Leave out the pictures and restate the rest of the data exactly.

* [SUPPLIED MATERIAL]
:::::
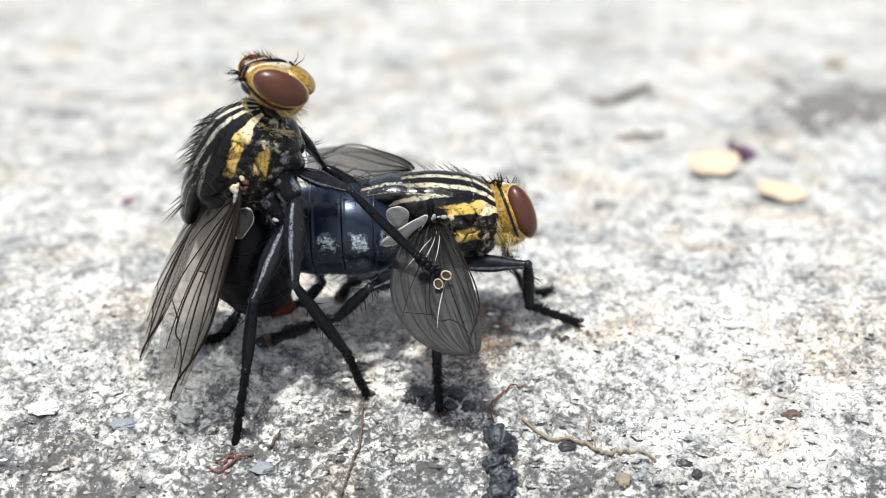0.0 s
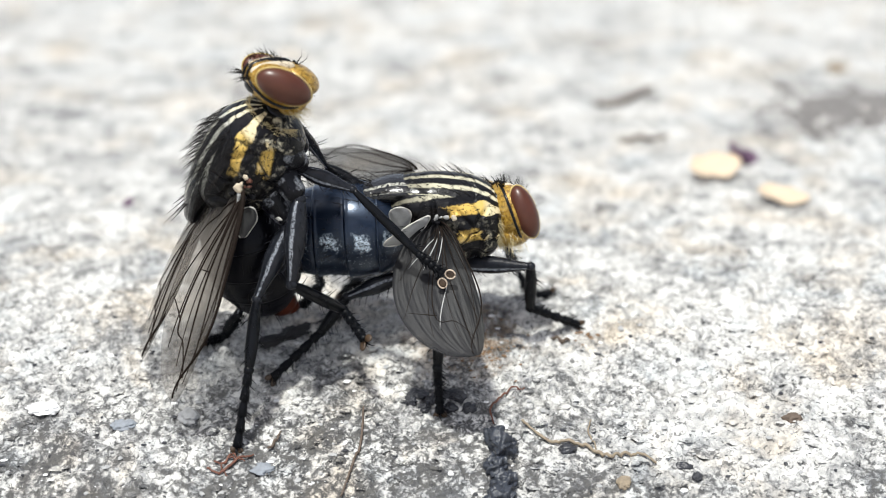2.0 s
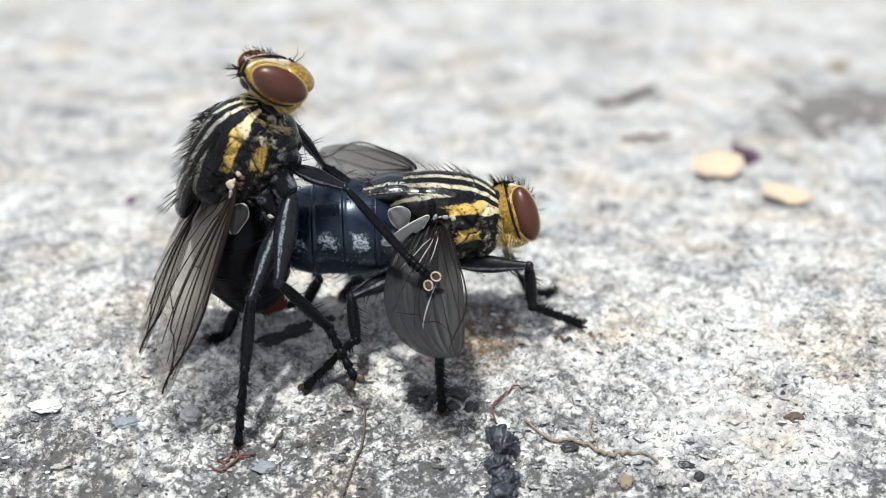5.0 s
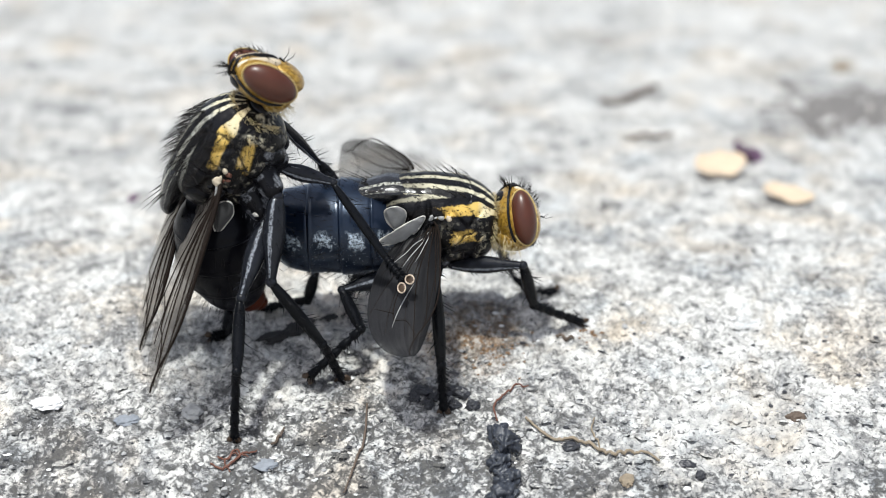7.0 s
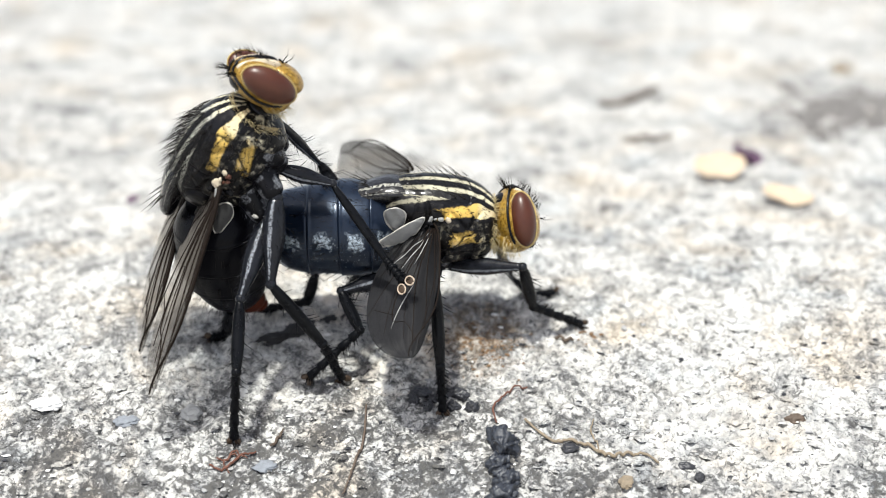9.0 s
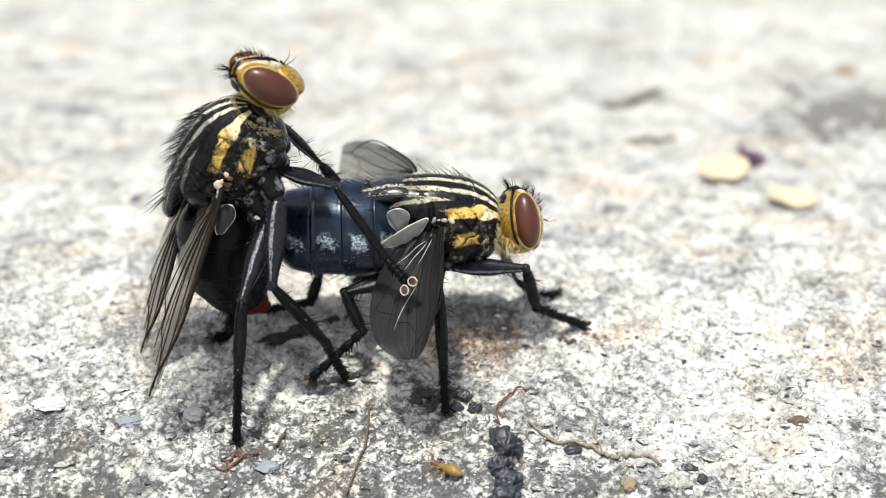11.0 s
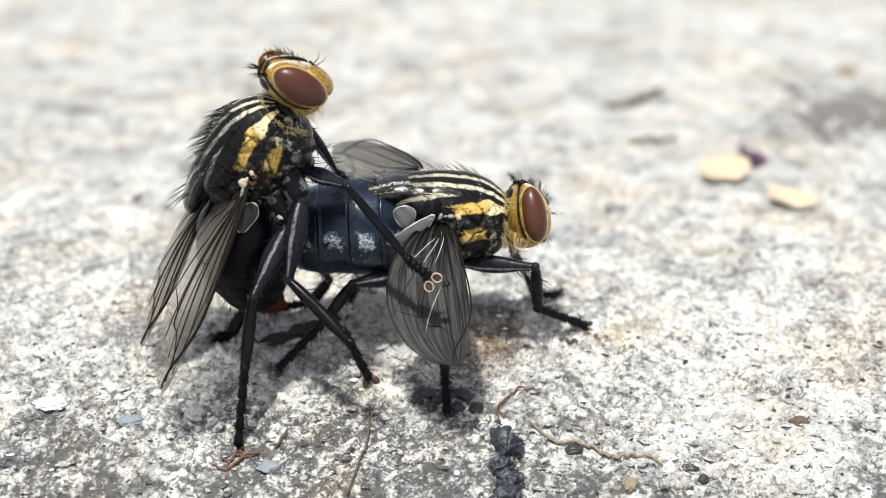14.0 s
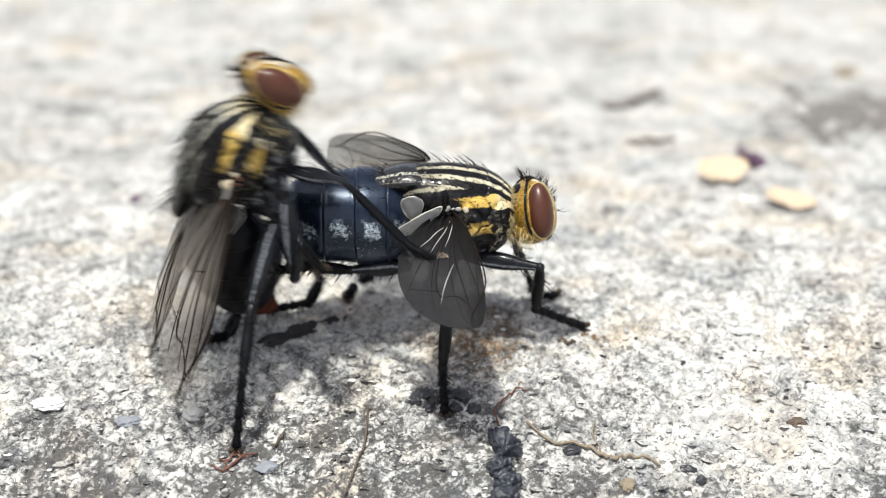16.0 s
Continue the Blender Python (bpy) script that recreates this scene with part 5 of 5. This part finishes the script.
    walk(female_wing, wing_rows(F_WING_ROOT, FR, [
        (0, (0.9, -6.31, 2.71), A), (4.5, (0.89, -6.26, 2.58), A), (5.7, (-0.93, -6.49, 2.82), B), (11.8, (-0.95, -6.47, 2.76), B), (12.1, (-0.68, -6.25, 2.25), B),
        (12.5, (-0.03, -6.37, 2.5), B), (13.5, (0.0, -6.32, 2.39), B), (14, (0.13, -6.16, 2.12), A), (15.5, (0.19, -6.31, 2.41), A),
        (15.7, (0.67, -6.71, 3.84), A), (15.8, (0.83, -6.62, 3.57), A), (15.9, (0.95, -6.67, 3.95), A), (16, (0.58, -6.72, 3.8), A), (16.1, (1.2, -6.64, 4.32), A)]))
    D = (0.1, 0.8, 0.9)
    walk(female_far_wing, wing_rows(F_FAR_ROOT, FR, [
        (0, (-5.16, 4.51, 3.79), D), (4.5, (-5.35, 4.32, 3.89), D), (5.7, (-3.88, 5.52, 3.45), D), (12.5, (-4.07, 5.42, 3.53), D),
        (13.5, (-4.54, 5.13, 3.72), D), (15.6, (-4.68, 4.97, 3.64), D), (16, (-4.86, 4.79, 3.65), D)]))
    C, H, G, E = (0.6, -0.7, 0.25), (0.46, -0.81, 0.28), (0.36, -0.86, 0.3), (0.36, -0.86, 0.3)
    walk(male_wing, wing_rows(M_WING_ROOT, MR, [
        (0, (-10.14, -6.4, 1.03), C), (4.5, (-10.3, -6.4, 1.01), C), (5.7, (-9.6, -6.4, 1.39), G), (11.7, (-9.7, -6.4, 1.55), G), (12.2, (-9.75, -6.4, 1.39), H),
        (13.5, (-9.94, -6.4, 1.21), H), (14.5, (-9.99, -6.4, 1.19), H), (15.9, (-10.19, -6.4, 1.24), H), (16, (-8.96, -6.4, 1.59), C), (16.1, (-8.41, -6.4, 1.56), C)]))
    walk(male_far_wing, wing_rows(M_FAR_ROOT, MR, [
        (0, (-11.47, -3.5, 0.95), E), (4.5, (-11.62, -3.5, 0.94), E), (5.7, (-10.45, -2.7, 0.53), E), (11.7, (-10.55, -2.7, 0.58), E), (12.2, (-10.6, -2.7, 0.83), E),
        (14.5, (-11.1, -2.9, 0.6), E), (15.9, (-11.15, -2.9, 0.8), E), (16, (-10.1, -2.9, 1.6), E), (16.1, (-9.6, -2.9, 1.7), E)]))


motions()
:::::
* [THE RESPONSE]
0.0 s
2.0 s
5.0 s
7.0 s
9.0 s
11.0 s
14.0 s
16.0 s
Continue the Blender Python (bpy) script that recreates this scene with part 5 of 5. This part finishes the script.
    walk(female_wing, wing_rows(F_WING_ROOT, FR, [
        (0, (0.9, -6.31, 2.71), A), (4.5, (0.89, -6.26, 2.58), A), (5.7, (-0.93, -6.49, 2.82), B), (11.8, (-0.95, -6.47, 2.76), B), (12.1, (-0.68, -6.25, 2.25), B),
        (12.5, (-0.03, -6.37, 2.5), B), (13.5, (0.0, -6.32, 2.39), B), (14, (0.13, -6.16, 2.12), A), (15.5, (0.19, -6.31, 2.41), A),
        (15.7, (0.67, -6.71, 3.84), A), (15.8, (0.83, -6.62, 3.57), A), (15.9, (0.95, -6.67, 3.95), A), (16, (0.58, -6.72, 3.8), A), (16.1, (1.2, -6.64, 4.32), A)]))
    D = (0.1, 0.8, 0.9)
    walk(female_far_wing, wing_rows(F_FAR_ROOT, FR, [
        (0, (-5.16, 4.51, 3.79), D), (4.5, (-5.35, 4.32, 3.89), D), (5.7, (-3.88, 5.52, 3.45), D), (12.5, (-4.07, 5.42, 3.53), D),
        (13.5, (-4.54, 5.13, 3.72), D), (15.6, (-4.68, 4.97, 3.64), D), (16, (-4.86, 4.79, 3.65), D)]))
    C, H, G, E = (0.6, -0.7, 0.25), (0.46, -0.81, 0.28), (0.36, -0.86, 0.3), (0.36, -0.86, 0.3)
    walk(male_wing, wing_rows(M_WING_ROOT, MR, [
        (0, (-10.14, -6.4, 1.03), C), (4.5, (-10.3, -6.4, 1.01), C), (5.7, (-9.6, -6.4, 1.39), G), (11.7, (-9.7, -6.4, 1.55), G), (12.2, (-9.75, -6.4, 1.39), H),
        (13.5, (-9.94, -6.4, 1.21), H), (14.5, (-9.99, -6.4, 1.19), H), (15.9, (-10.19, -6.4, 1.24), H), (16, (-8.96, -6.4, 1.59), C), (16.1, (-8.41, -6.4, 1.56), C)]))
    walk(male_far_wing, wing_rows(M_FAR_ROOT, MR, [
        (0, (-11.47, -3.5, 0.95), E), (4.5, (-11.62, -3.5, 0.94), E), (5.7, (-10.45, -2.7, 0.53), E), (11.7, (-10.55, -2.7, 0.58), E), (12.2, (-10.6, -2.7, 0.83), E),
        (14.5, (-11.1, -2.9, 0.6), E), (15.9, (-11.15, -2.9, 0.8), E), (16, (-10.1, -2.9, 1.6), E), (16.1, (-9.6, -2.9, 1.7), E)]))


motions()